The 2013 Current Population Survey (CPS) estimates that 22.5% of Mississippians live in poverty, which makes Mississippi the state with the highest poverty rate in the United States. 5 United States Census Bureau. 2013 Current Population Survey. Historical Poverty Tables - People.Web. We are interested in finding out the probability that at least 250 people among a random sample of 1,000 Mississippians live in poverty.
Estimate this probability using the normal approximation to the binomial distribution.
Estimate this probability using the distribution of the sample proportion.
How do your answers from parts (a) and (b) compare?
The 2012 Current Population Survey (CPS) estimates that 38.9% of the people of Hispanic origin in the Unites States are under 21 years old. 6 United States Census Bureau. 2012 Current Population Survey.The Hispanic Population in the United States: 2012. Web. Calculate the probability that at least 35 people among a random sample of 100 Hispanic people living in the United States are under 21 years old.
AnswerFirst we need to check that the necessary conditions are met. There are \(100 \times 0.389 = 38.9\) expected successes and \(100 \times (1 - 0.389) = 61.1\) expected failures, therefore the success-failure condition is met.

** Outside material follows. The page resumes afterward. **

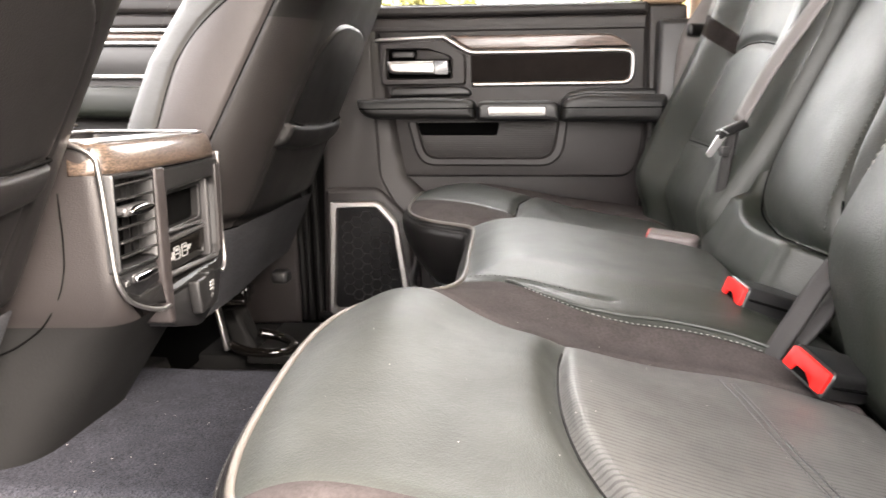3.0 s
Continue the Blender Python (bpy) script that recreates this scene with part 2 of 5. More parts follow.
def moved(bm, m):
    bmesh.ops.transform(bm, matrix=m, verts=bm.verts)
    return bm


def rounded(pts, radius, steps=5):
    """A closed outline with its corners rounded."""
    out, n = [], len(pts)
    for i, p in enumerate(pts):
        r = radius[i] if isinstance(radius, (list, tuple)) else radius
        p, a, b = Vector(p), Vector(pts[i - 1]), Vector(pts[(i + 1) % n])
        if r <= 0:
            out.append(tuple(p))
            continue
        da, db = (a - p), (b - p)
        ra, rb = min(r, da.length * 0.48), min(r, db.length * 0.48)
        s, e = p + da.normalized() * ra, p + db.normalized() * rb
        for k in range(steps + 1):
            w = k / steps
            out.append(tuple((1 - w) ** 2 * s + 2 * w * (1 - w) * p + w * w * e))
    return out


def slab(outline, place, back, front, bevel=0.003, seg=2):
    """A plate with the outline (two numbers a point), from depth back to depth front; place(a, b, depth) gives the point. Its front rim is rounded."""
    n = len(outline)
    o = np.array(outline)
    area = 0.5 * np.sum(o[:, 0] * np.roll(o[:, 1], -1) - np.roll(o[:, 0], -1) * o[:, 1])
    nxt, prv = np.roll(o, -1, 0), np.roll(o, 1, 0)
    ta, tb = nxt - o, o - prv
    ta /= np.linalg.norm(ta, axis=1)[:, None] + 1e-12
    tb /= np.linalg.norm(tb, axis=1)[:, None] + 1e-12
    t = ta + tb
    t /= np.linalg.norm(t, axis=1)[:, None] + 1e-12
    inward = np.stack([-t[:, 1], t[:, 0]], 1) * (1 if area > 0 else -1)
    rings = [(0.0, back)]
    sign = 1 if front > back else -1
    for k in range(seg + 1):
        w = k / seg * math.pi / 2
        rings.append((bevel * (1 - math.cos(w)), front - sign * bevel * (1 - math.sin(w))))
    bm = bmesh.new()
    loops = []
    for inset, depth in rings:
        loops.append([bm.verts.new(place(*(o[i] + inward[i] * inset), depth)) for i in range(n)])
    for a, b in zip(loops, loops[1:]):
        for i in range(n):
            bm.faces.new((a[i], a[(i + 1) % n], b[(i + 1) % n], b[i]))
    cap = bm.faces.new(loops[-1])
    rear = bm.faces.new(loops[0][::-1])
    bmesh.ops.triangulate(bm, faces=[cap, rear])
    bmesh.ops.recalc_face_normals(bm, faces=bm.faces)
    return bm


def frame_slab(outer, inner, place, back, front, bevel=0.003):
    """A flat frame between two outlines with as many points each."""
    n = len(outer)
    o, i_ = np.array(outer, float), np.array(inner, float)
    d = i_ - o
    w = np.linalg.norm(d, axis=1)[:, None] + 1e-9
    sign = 1 if front > back else -1
    bm = bmesh.new()
    rings = [(o, back), (o, front - sign * bevel), (o + d / w * bevel, front), (i_ - d / w * bevel, front), (i_, front - sign * bevel), (i_, back)]
    loops = [[bm.verts.new(place(p[0], p[1], dep)) for p in ring] for ring, dep in rings]
    for a, b in zip(loops, loops[1:] + loops[:1]):
        for k in range(n):
            bm.faces.new((a[k], a[(k + 1) % n], b[(k + 1) % n], b[k]))
    bmesh.ops.recalc_face_normals(bm, faces=bm.faces)
    return bm


def spline(points, per=8, closed=False):
    """Catmull-Rom through the points."""
    p = [np.array(q, float) for q in points]
    n = len(p)
    out = []
    last = n if closed else n - 1
    for i in range(last):
        a = p[i - 1] if (i > 0 or closed) else 2 * p[0] - p[1]
        b, c = p[i], p[(i + 1) % n]
        d = p[(i + 2) % n] if (i + 2 < n or closed) else 2 * p[-1] - p[-2]
        for k in range(per):
            t = k / per
            out.append(0.5 * (2 * b + (c - a) * t + (2 * a - 5 * b + 4 * c - d) * t * t + (3 * b - a - 3 * c + d) * t ** 3))
    if not closed:
        out.append(p[-1])
    return np.array(out)


def frames_along(path, up=(0, 0, 1)):
    path = np.array(path, float)
    t = np.gradient(path, axis=0)
    t /= np.linalg.norm(t, axis=1)[:, None] + 1e-12
    side = np.cross(t, np.array(up, float))
    side /= np.linalg.norm(side, axis=1)[:, None] + 1e-9
    nrm = np.cross(side, t)
    return path, t, side, nrm


def sweep(path, profile, up=(0, 0, 1), closed=False, caps=True):
    """A profile (across, above) drawn along a path."""
    path, t, side, nrm = frames_along(path, up)
    m, n = len(profile), len(path)
    verts = [path[i] + side[i] * a + nrm[i] * b for i in range(n) for a, b in profile]
    faces = []
    for i in range(n if closed else n - 1):
        j = (i + 1) % n
        for k in range(m):
            l = (k + 1) % m
            faces.append((i * m + k, i * m + l, j * m + l, j * m + k))
    if caps and not closed:
        faces += [tuple(range(m))[::-1], tuple((n - 1) * m + k for k in range(m))]
    return verts, faces


def ring(radius, n=8, flat=1.0):
    return [(radius * math.cos(k * math.tau / n), radius * flat * math.sin(k * math.tau / n)) for k in range(n)]


def tube(name, path, radius, mat, parent, label="", up=(0, 0, 1), n=8, flat=1.0, closed=False):
    return mesh_ob(name, *sweep(path, ring(radius, n, flat), up, closed), mat, parent, label)


def spaced(path, step):
    """Points at even steps along a path."""
    path = np.array(path, float)
    d = np.r_[0, np.cumsum(np.linalg.norm(np.diff(path, axis=0), axis=1))]
    s = np.arange(0, d[-1], step)
    return np.stack([np.interp(s, d, path[:, k]) for k in range(path.shape[1])], 1)


def stitches(name, path, mat, parent, length=0.0036, step=0.0052, radius=0.0008, up=(0, 0, 1), label="", slant=0.0):
    """A row of short thread beads along a path."""
    p, t, side, nrm = frames_along(spaced(path, step), up)
    verts, faces = [], []
    for i in range(len(p)):
        d = t[i] + side[i] * slant
        d /= np.linalg.norm(d)
        base = len(verts)
        verts += [p[i] - d * length / 2, p[i] + d * length / 2]
        s2 = np.cross(d, nrm[i])
        for a, b in ((1, 0), (0, 1), (-1, 0), (0, -1)):
            verts.append(p[i] + (s2 * a + nrm[i] * b) * radius)
        for k in range(4):
            a, b = base + 2 + k, base + 2 + (k + 1) % 4
            faces += [(base, b, a), (base + 1, a, b)]
    return mesh_ob(name, verts, faces, mat, parent, label)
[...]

Calculate using either (1) the normal approximation to the binomial distribution or (2) the sampling distribution of \(\hat{p}\text{.}\) (1) The binomial distribution can be approximated by \(N(\mu = 0.389, \sigma = 4.88)\text{.}\) \(P(X \ge 35) = P(Z \gt -0.80) = 1 - 0.2119 = 0.7881\text{.}\) (2) The sampling distribution of \(\hat{p} \sim N(\mu = 0.389, \sigma = 0.0488)\text{.}\) \(P(\hat{p} \gt 0.35) = P(Z \gt -0.8) = 0.7881\text{.}\)
The Pew Research Center estimates that as of January 2014, 89% of 18-29 year olds in the United States use social networking sites. 7 Pew Research Center, Washington, D.C. Social Networking Fact Sheet, accessed on May 9, 2015. Calculate the probability that at least 95% of 500 randomly sampled 18-29 year olds use social networking sites.